Records:
╭──

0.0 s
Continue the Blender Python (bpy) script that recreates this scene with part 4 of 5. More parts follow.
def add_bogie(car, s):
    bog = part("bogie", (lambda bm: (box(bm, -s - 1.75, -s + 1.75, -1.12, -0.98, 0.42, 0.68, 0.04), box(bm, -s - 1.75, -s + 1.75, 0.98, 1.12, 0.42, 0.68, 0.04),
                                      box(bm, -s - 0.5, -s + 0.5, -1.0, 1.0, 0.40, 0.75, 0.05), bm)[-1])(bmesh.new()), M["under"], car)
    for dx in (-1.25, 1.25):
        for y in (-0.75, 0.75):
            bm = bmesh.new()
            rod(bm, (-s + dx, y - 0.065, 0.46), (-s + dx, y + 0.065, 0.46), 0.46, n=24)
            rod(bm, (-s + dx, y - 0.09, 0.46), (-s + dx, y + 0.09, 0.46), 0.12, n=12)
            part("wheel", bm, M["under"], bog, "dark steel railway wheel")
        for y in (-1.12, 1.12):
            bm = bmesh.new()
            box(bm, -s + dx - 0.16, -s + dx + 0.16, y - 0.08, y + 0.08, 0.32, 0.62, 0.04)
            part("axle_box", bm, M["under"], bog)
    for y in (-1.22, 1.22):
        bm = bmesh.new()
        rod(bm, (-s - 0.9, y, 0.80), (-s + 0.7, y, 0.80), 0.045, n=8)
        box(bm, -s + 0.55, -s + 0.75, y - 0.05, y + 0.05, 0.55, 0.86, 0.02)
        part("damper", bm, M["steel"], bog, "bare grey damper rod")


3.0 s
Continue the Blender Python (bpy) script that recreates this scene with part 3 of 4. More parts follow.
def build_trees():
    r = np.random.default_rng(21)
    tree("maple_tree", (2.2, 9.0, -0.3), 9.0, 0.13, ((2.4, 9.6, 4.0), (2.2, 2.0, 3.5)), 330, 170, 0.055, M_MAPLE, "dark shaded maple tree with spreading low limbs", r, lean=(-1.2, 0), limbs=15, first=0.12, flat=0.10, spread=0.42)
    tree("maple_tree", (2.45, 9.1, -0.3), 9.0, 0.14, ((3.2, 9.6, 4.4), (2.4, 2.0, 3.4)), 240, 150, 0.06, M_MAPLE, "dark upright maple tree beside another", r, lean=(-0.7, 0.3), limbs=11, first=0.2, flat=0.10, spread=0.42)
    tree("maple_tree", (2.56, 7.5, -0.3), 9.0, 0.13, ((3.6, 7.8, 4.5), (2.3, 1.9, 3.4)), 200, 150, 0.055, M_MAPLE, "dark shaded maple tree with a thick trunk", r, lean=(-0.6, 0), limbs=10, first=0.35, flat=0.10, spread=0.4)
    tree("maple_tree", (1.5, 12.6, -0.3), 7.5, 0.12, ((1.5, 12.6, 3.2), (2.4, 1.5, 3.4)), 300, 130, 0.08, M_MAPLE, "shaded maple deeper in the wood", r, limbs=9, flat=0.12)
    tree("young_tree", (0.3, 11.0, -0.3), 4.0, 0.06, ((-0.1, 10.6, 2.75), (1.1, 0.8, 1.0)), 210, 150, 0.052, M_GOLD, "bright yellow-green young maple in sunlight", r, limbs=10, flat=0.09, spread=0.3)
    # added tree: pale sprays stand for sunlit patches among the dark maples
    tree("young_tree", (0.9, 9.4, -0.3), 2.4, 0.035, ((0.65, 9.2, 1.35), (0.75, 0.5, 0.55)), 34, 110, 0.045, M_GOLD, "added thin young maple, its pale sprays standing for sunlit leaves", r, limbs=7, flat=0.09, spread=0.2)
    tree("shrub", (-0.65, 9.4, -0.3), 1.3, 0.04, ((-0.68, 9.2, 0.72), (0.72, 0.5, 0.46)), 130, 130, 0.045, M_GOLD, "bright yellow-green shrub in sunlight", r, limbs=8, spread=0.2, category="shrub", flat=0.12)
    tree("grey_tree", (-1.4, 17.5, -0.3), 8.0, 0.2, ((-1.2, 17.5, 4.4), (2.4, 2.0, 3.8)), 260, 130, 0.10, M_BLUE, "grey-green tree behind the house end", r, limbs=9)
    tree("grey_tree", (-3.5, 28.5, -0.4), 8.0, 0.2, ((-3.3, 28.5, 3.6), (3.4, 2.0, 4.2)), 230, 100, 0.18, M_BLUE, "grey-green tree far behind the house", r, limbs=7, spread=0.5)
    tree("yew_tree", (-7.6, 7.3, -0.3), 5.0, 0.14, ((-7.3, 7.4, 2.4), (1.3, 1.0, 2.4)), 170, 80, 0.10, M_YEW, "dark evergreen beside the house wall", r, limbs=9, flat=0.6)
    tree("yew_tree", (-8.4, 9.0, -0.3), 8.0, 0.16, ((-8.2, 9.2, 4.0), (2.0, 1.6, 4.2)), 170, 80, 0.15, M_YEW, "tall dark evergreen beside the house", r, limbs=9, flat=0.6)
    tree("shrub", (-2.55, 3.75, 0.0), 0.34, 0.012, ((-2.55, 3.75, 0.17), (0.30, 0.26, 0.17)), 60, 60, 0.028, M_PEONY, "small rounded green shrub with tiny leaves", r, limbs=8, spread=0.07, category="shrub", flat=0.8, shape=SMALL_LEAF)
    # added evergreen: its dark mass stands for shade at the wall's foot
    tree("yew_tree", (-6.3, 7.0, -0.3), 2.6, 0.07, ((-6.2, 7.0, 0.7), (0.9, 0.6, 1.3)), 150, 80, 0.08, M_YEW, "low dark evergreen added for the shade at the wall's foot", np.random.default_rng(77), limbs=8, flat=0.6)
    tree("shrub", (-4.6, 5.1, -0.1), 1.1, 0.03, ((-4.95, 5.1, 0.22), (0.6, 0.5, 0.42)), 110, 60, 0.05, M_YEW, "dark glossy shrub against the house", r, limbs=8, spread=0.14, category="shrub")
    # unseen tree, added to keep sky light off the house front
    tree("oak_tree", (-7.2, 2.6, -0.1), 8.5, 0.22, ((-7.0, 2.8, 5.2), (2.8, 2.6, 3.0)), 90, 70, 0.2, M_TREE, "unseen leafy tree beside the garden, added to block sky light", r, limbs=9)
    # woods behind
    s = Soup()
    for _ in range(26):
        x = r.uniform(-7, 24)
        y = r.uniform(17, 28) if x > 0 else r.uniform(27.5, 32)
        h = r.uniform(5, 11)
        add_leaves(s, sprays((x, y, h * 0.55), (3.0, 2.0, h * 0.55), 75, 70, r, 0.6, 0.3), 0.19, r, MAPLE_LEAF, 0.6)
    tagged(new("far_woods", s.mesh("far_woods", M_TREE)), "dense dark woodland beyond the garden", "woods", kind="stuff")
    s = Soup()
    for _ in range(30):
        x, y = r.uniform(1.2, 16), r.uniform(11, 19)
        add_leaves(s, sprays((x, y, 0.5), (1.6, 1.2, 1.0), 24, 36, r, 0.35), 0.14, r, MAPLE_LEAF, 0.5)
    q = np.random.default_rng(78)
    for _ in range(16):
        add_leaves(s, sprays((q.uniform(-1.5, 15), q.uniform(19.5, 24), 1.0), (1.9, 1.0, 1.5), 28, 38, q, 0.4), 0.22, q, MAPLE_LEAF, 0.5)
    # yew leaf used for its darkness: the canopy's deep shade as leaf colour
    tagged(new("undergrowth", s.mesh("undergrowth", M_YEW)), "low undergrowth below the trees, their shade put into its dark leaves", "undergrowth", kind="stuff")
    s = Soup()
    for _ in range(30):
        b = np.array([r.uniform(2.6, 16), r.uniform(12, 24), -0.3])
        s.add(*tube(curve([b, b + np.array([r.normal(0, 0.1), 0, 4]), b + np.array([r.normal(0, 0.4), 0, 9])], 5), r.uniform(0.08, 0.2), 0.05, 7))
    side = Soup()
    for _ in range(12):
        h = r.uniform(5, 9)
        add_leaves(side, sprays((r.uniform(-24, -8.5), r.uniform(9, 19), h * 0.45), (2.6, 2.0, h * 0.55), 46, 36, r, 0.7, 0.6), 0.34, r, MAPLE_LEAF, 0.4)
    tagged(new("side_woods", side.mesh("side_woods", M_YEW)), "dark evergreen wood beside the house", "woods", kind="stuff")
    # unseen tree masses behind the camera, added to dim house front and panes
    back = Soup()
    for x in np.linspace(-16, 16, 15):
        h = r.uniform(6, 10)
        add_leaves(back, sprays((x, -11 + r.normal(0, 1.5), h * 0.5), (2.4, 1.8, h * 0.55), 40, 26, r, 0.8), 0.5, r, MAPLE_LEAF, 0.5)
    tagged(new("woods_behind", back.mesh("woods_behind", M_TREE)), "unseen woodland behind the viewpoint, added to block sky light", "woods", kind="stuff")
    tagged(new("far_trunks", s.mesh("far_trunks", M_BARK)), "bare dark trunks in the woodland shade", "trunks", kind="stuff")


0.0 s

╰──

> Work to do: Select the lines in this material that hold the word "scene", leaving none out.

> Response to this exercise:
Continue the Blender Python (bpy) script that recreates this scene with part 4 of 5. More parts follow.
Continue the Blender Python (bpy) script that recreates this scene with part 3 of 4. More parts follow.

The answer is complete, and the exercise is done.